Since GRCh37, the reference has included alt loci, and those alt loci have come with GRC-created alignments back to the primary assembly. Those alignments are available in two formats, as described in ftp://ftp.ncbi.nih.gov/genbank/genomes/Eukaryotes/vertebrates_mammals/Homo_sapiens/GRCh38.p2/README_ASSEMBLIES:

8. alignments/{scaffold accession.version}_{chromosome accession.version}.asn
Files providing alignments of the alternate loci or patch scaffolds to the corresponding primary assembly chromosome, in ASN.1 format.
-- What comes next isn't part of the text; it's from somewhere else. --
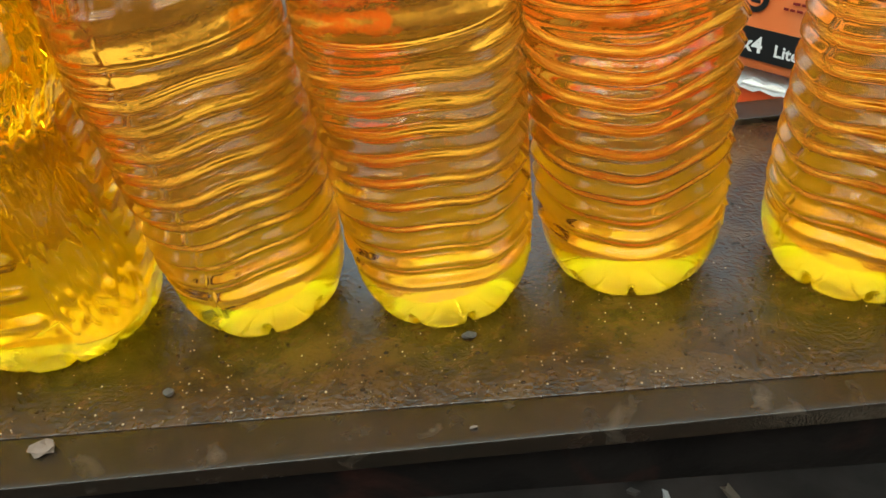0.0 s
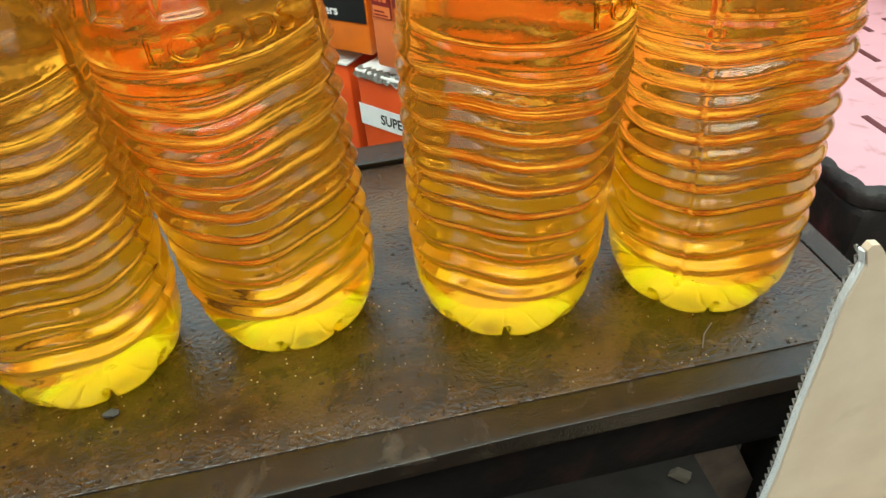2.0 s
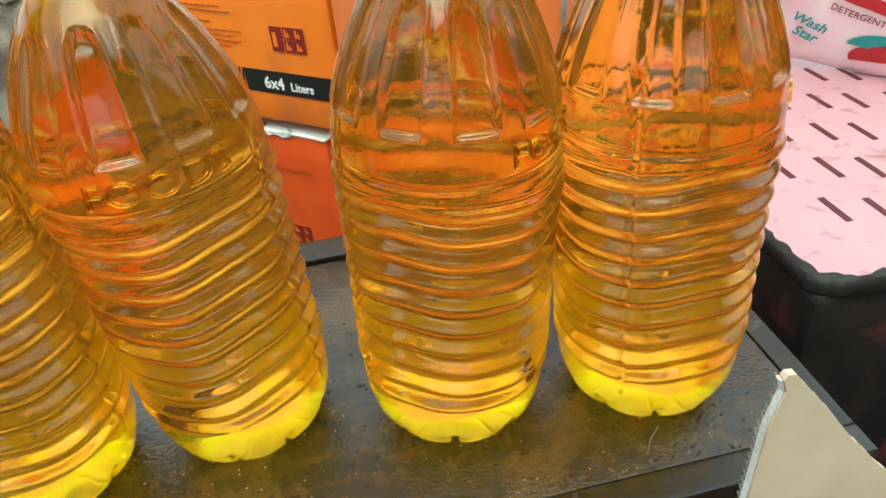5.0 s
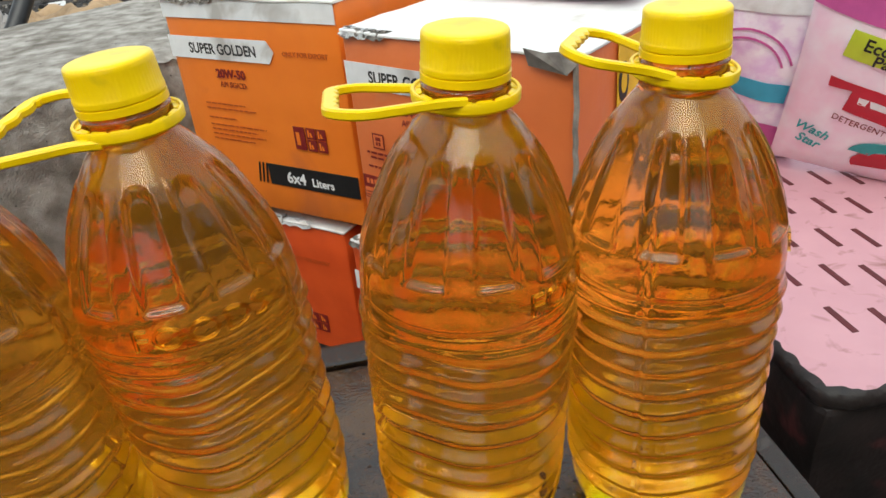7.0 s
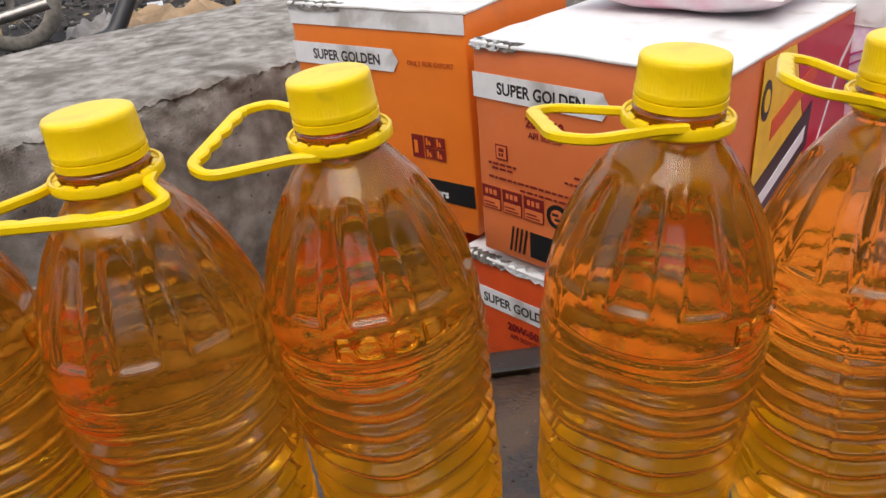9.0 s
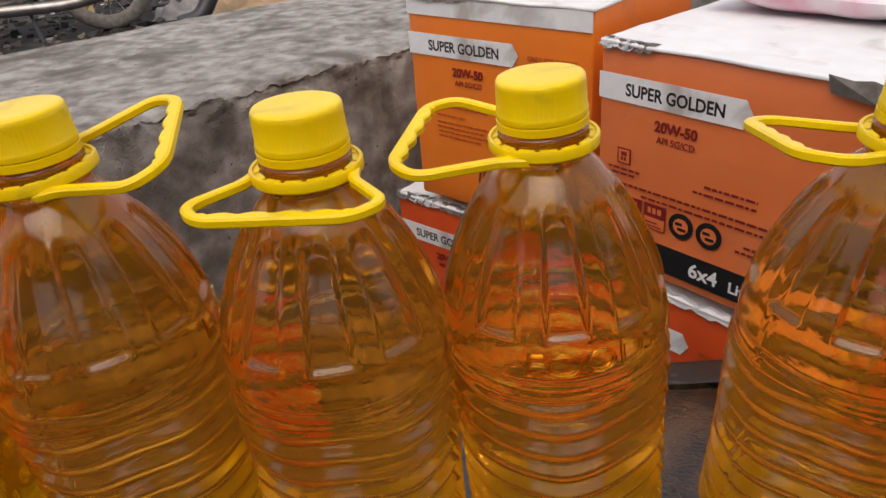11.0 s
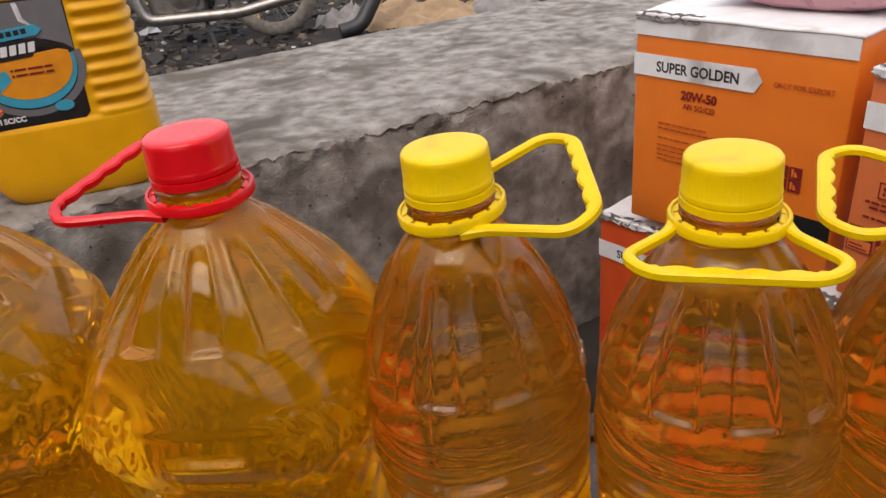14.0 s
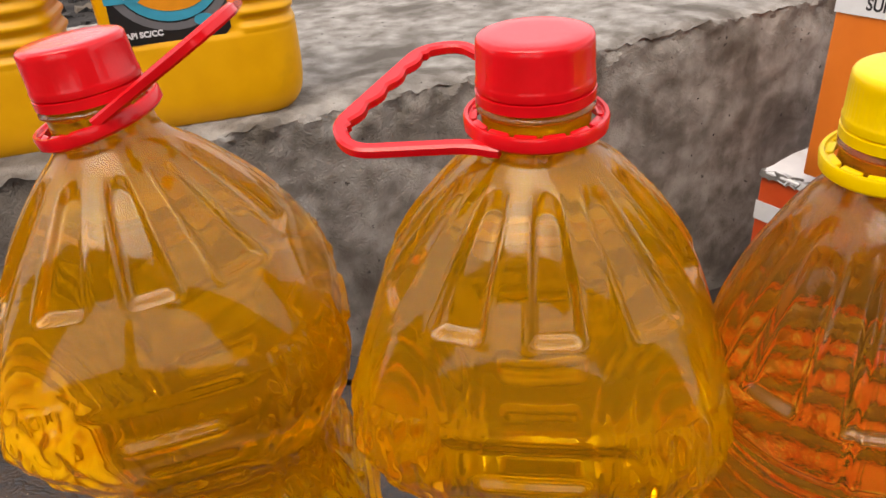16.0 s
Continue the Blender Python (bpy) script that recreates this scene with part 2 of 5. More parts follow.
def sweep(points, section, closed=False, up=(0, 0, 1), bm=None, scales=None):
    """A section (across, up) carried along a line of points."""
    bm = bm or bmesh.new()
    pts = [Vector(p) for p in points]
    k = len(pts)
    up = Vector(up)
    rings = []
    for i, p in enumerate(pts):
        a = pts[(i - 1) % k] if closed or i else p
        b = pts[(i + 1) % k] if closed or i < k - 1 else p
        d = (b - a).normalized()
        side = d.cross(up)
        side = side.normalized() if side.length > 1e-6 else Vector((1, 0, 0))
        top = side.cross(d).normalized()
        s = scales[i] if scales else 1.0
        rings.append([bm.verts.new(p + side * (u * s) + top * (w * s)) for u, w in section])
    m = len(section)
    for i in range(k if closed else k - 1):
        a, b = rings[i], rings[(i + 1) % k]
        for j in range(m):
            bm.faces.new((a[j], a[(j + 1) % m], b[(j + 1) % m], b[j]))
    if not closed:
        bm.faces.new(rings[0][::-1])
        bm.faces.new(rings[-1])
    bmesh.ops.recalc_face_normals(bm, faces=bm.faces[:])
    return bm


def oval(a, b, n=10):
    return [(a * math.cos(2 * math.pi * i / n), b * math.sin(2 * math.pi * i / n)) for i in range(n)]


def rounded_line(corners, radius, n=5, closed=False):
    """A polyline with its corners rounded."""
    c = [Vector(p) for p in corners]
    out = []
    for i, p in enumerate(c):
        if not closed and i in (0, len(c) - 1):
            out.append(p)
            continue
        a, b = c[i - 1], c[(i + 1) % len(c)]
        r = min(radius, (a - p).length * 0.45, (b - p).length * 0.45)
        s, e = p + (a - p).normalized() * r, p + (b - p).normalized() * r
        for k in range(n + 1):
            t = k / n
            out.append(s * (1 - t) ** 2 + p * 2 * t * (1 - t) + e * t * t)
    return out


def slab(outline, thickness, bm=None):
    """A flat piece with this outline (x, z), facing -y, its back on y = 0."""
    bm = bm or bmesh.new()
    front = [bm.verts.new((x, -thickness, z)) for x, z in outline]
    back = [bm.verts.new((x, 0, z)) for x, z in outline]
    bm.faces.new(front)
    bm.faces.new(back[::-1])
    k = len(outline)
    for i in range(k):
        bm.faces.new((front[i], back[i], back[(i + 1) % k], front[(i + 1) % k]))
    bmesh.ops.recalc_face_normals(bm, faces=bm.faces[:])
    return bm


def lettering(text, size, depth=0.0004, slant=0.0, stretch=1.0, bold=0.0):
    """Raised letters on the xz plane that face -y, from their lower left corner."""
    cu = bpy.data.curves.new("letters", "FONT")
    cu.body = text
    cu.size = size
    cu.extrude = depth
    cu.shear = slant
    cu.offset = bold
    cu.resolution_u = 3
    tmp = bpy.data.objects.new("letters", cu)
    me = bpy.data.meshes.new_from_object(tmp)
    bpy.data.objects.remove(tmp)
    bpy.data.curves.remove(cu)
    bm = bmesh.new()
    bm.from_mesh(me)
    bpy.data.meshes.remove(me)
    for v in bm.verts:
        v.co = (v.co.x * stretch, -v.co.z, v.co.y)
    return bm


def moved(bm, x=0, y=0, z=0, turn=0):
    if turn:
        bmesh.ops.rotate(bm, verts=bm.verts[:], cent=(0, 0, 0), matrix=Matrix.Rotation(radians(turn), 3, "Y"))
    bmesh.ops.translate(bm, verts=bm.verts[:], vec=(x, y, z))
    return bm


def bars(rows, height=0.0022):
    """Lines of small print as plain bars: (x, z, length)."""
    bm = bmesh.new()
    for x, z, length in rows:
        block(x, -0.0005, z, x + length, 0, z + height, 0, bm=bm)
    return bm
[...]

These alignments indicate how the alternate loci and patch scaffold sequences differ from the chromosomes of the primary assembly. [Note: some older files do not have versions in the file names.]

9. alignments/{{scaffold accession.version}_{chromosome accession.version}.gff Files providing alignments of the alternate loci or patch scaffolds to the corresponding primary assembly chromosome, in CIGAR format embedded within a GFF format file. These alignments indicate how the alternate loci and patch scaffold sequences differ from the chromosomes of the primary assembly. [Note: some older files do not have versions in the file names.]

However, the documentation for the assembly does not appear to explain how these alignments are created. Is the GRC running some sort of alignment tool? Are the alignments produced by hand? If I wanted to replicate the alignments, what would I do?

I ask because I recently submitted a paper in which I used the alignments, and one of the reviewers wanted to know how I had gotten those alignments and how they were put together.